Il reste à mieux connaître le potentiel foncier de nos territoires par le recensement précis des parcelles constructibles, des parcelles agricoles ou des zones naturelles à préserver. Il reste aussi à bien organiser la répartition de la ressource en eau. 

Nous ferons ces efforts parce qu’il est indispensable d’assurer un minimum d’autonomie alimentaire et aussi parce que là se trouve peut-être un gisement d’emplois et d’activités économiques non encore prospectés. 

Président du Groupe d’amitié France-Haïti, comment faut-il appréhender l’immigration croissante des habitants de ce petit pays tourmenté par les gangs ? 

Le groupe d’amitié France-Haïti à une existence virtuelle pour le moment, compte tenu du fait qu’il n’y pas de parlementaires élus dans le pays d’Haïti. Nous nous sommes focalisés sur la connaissance la plus objective possible de la situation d’insécurité qui gangrène ce pays frère, depuis trop longtemps.

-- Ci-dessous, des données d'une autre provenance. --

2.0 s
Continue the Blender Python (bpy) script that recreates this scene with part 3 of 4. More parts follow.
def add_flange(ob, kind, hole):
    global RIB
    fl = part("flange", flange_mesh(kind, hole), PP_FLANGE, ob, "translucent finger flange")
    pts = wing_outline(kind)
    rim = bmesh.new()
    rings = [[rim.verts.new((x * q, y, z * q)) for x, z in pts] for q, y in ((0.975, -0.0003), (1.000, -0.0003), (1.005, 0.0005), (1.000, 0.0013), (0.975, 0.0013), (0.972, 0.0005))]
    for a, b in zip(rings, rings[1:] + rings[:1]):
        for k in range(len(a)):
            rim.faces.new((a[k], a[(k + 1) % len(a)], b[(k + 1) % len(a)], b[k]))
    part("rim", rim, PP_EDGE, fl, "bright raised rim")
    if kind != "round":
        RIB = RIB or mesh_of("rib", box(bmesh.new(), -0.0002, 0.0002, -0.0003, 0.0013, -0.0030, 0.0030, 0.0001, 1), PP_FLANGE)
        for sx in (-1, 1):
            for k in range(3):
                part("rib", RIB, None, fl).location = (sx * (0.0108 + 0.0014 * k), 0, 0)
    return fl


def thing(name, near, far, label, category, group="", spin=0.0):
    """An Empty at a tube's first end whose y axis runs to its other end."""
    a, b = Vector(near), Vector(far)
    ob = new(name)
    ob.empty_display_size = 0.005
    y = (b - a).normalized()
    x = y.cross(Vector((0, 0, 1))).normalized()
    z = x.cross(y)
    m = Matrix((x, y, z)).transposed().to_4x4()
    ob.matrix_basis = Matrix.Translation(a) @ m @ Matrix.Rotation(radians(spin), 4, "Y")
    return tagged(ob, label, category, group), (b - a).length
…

Nous avons, naturellement, rencontré Monsieur l’Ambassadeur d’Haïti en France mais aussi des acteurs du monde associatif et culturel et des membres éminents de la diaspora haïtienne. Nous sommes davantage préoccupés par la réflexion sur la recherche de solution pour sortir le pays de l’ornière profonde et complexe où il se trouve, plutôt que sur les problèmes d’immigration. Nous sommes également en relation avec le groupe d’amitié France – République-Dominicaine.

Ce pays voisin limitrophe est concerné au premier chef par tout ce qui se passe en Haïti. Lui aussi sollicite la communauté internationale pour aider l’île à se stabiliser politiquement. Nous savons que différents conflits dans le monde attirent l’attention de tous. Notre désir est que le Pays d’Haïti, dont les liens historiques avec la France sont indéniables, ne soit pas oublié par la France et les Français. La France doit tendre une main plus ferme à Haïti.